■ **Task brief**
Write out each record below exactly as it appears, with no pictures.

Entries with animation source code:
════════════════════

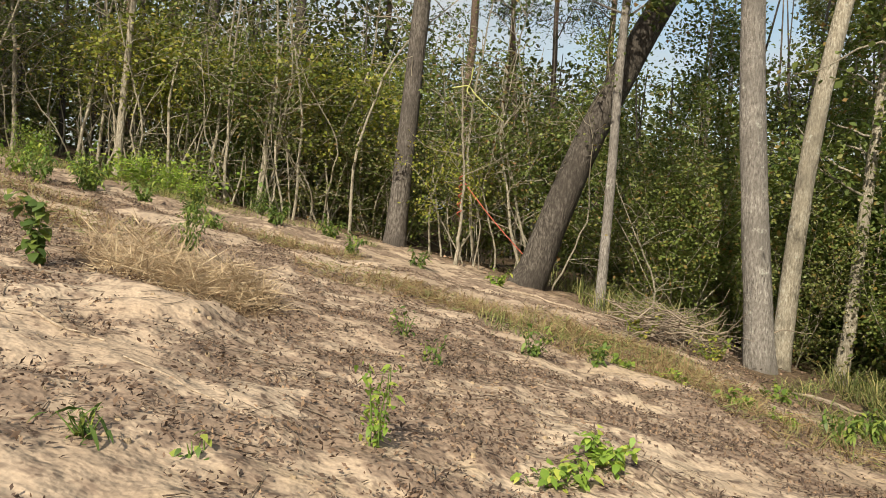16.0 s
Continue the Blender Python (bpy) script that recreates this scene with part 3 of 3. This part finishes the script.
# ---- far wood, closing the view behind the thicket ----
def far_wood():
    g = Geo()
    n = 230000
    a = rng.uniform(radians(-80), radians(62), n)
    r = rng.uniform(30, 56, n)
    x, y = r * np.sin(a), r * np.cos(a)
    top = 7.4 - 2.5 * np.clip((-0.35 - a) * 4, 0, 1) + 2.2 * vnoise(x, y, 5, 21) + 1.5 * vnoise(x, y, 2.2, 22) + np.where(a < -0.2, 0.6, np.where(a > 0.02, 0.7, 0.0))
    h = rng.uniform(0, 1, n) ** 0.85 * np.clip(top, 1.5, None)
    g.leaves(np.stack([x, y, ground_z(x, y) + h], 1), 0.27, 0.17, 0.35)
    tagged(new("far_wood", g.mesh("far_wood", M_OLIVE)), "distant dull green woodland undergrowth behind the thicket", "woods", kind="stuff")
    g = Geo()
    for _ in range(330):
        b, q = rng.uniform(radians(-80), radians(55)), rng.uniform(24, 48)
        px, py = q * math.sin(b), q * math.cos(b)
        if edge_d(px, py) < 3:
            continue
        ht = rng.uniform(5, 9) if -0.15 < b < 0.3 else rng.uniform(6, 14)
        p = wander((px, py, gz(px, py) - 0.3), (rng.normal(0, 0.05), rng.normal(0, 0.05), 1), ht, 7, 0.04)
        g.tube(p, np.linspace(rng.uniform(0.04, 0.11), 0.015, 8), 5)
    tagged(new("far_trunks", g.mesh("far_trunks", M_BROWN)), "many thin distant grey-brown trunks", "woods", kind="stuff")


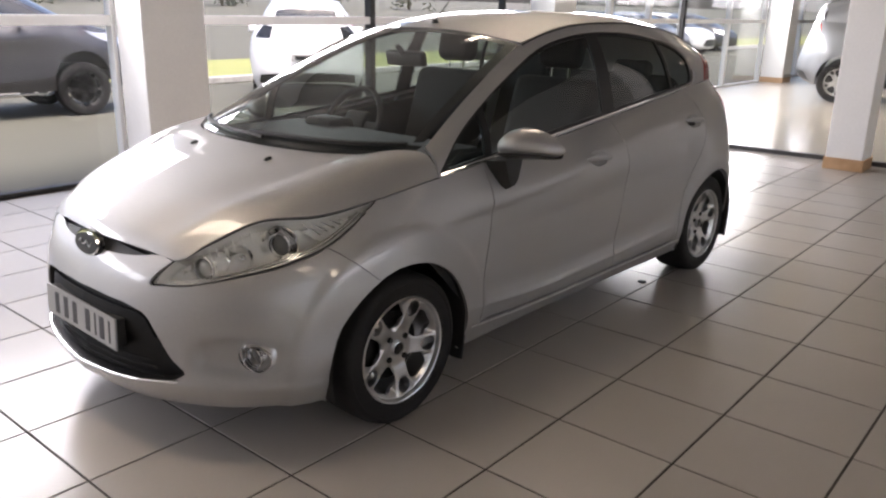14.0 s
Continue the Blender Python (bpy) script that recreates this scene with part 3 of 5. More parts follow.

════════════════════

■ **Final result**
16.0 s
Continue the Blender Python (bpy) script that recreates this scene with part 3 of 3. This part finishes the script.
# ---- far wood, closing the view behind the thicket ----
def far_wood():
    g = Geo()
    n = 230000
    a = rng.uniform(radians(-80), radians(62), n)
    r = rng.uniform(30, 56, n)
    x, y = r * np.sin(a), r * np.cos(a)
    top = 7.4 - 2.5 * np.clip((-0.35 - a) * 4, 0, 1) + 2.2 * vnoise(x, y, 5, 21) + 1.5 * vnoise(x, y, 2.2, 22) + np.where(a < -0.2, 0.6, np.where(a > 0.02, 0.7, 0.0))
    h = rng.uniform(0, 1, n) ** 0.85 * np.clip(top, 1.5, None)
    g.leaves(np.stack([x, y, ground_z(x, y) + h], 1), 0.27, 0.17, 0.35)
    tagged(new("far_wood", g.mesh("far_wood", M_OLIVE)), "distant dull green woodland undergrowth behind the thicket", "woods", kind="stuff")
    g = Geo()
    for _ in range(330):
        b, q = rng.uniform(radians(-80), radians(55)), rng.uniform(24, 48)
        px, py = q * math.sin(b), q * math.cos(b)
        if edge_d(px, py) < 3:
            continue
        ht = rng.uniform(5, 9) if -0.15 < b < 0.3 else rng.uniform(6, 14)
        p = wander((px, py, gz(px, py) - 0.3), (rng.normal(0, 0.05), rng.normal(0, 0.05), 1), ht, 7, 0.04)
        g.tube(p, np.linspace(rng.uniform(0.04, 0.11), 0.015, 8), 5)
    tagged(new("far_trunks", g.mesh("far_trunks", M_BROWN)), "many thin distant grey-brown trunks", "woods", kind="stuff")


14.0 s
Continue the Blender Python (bpy) script that recreates this scene with part 3 of 5. More parts follow.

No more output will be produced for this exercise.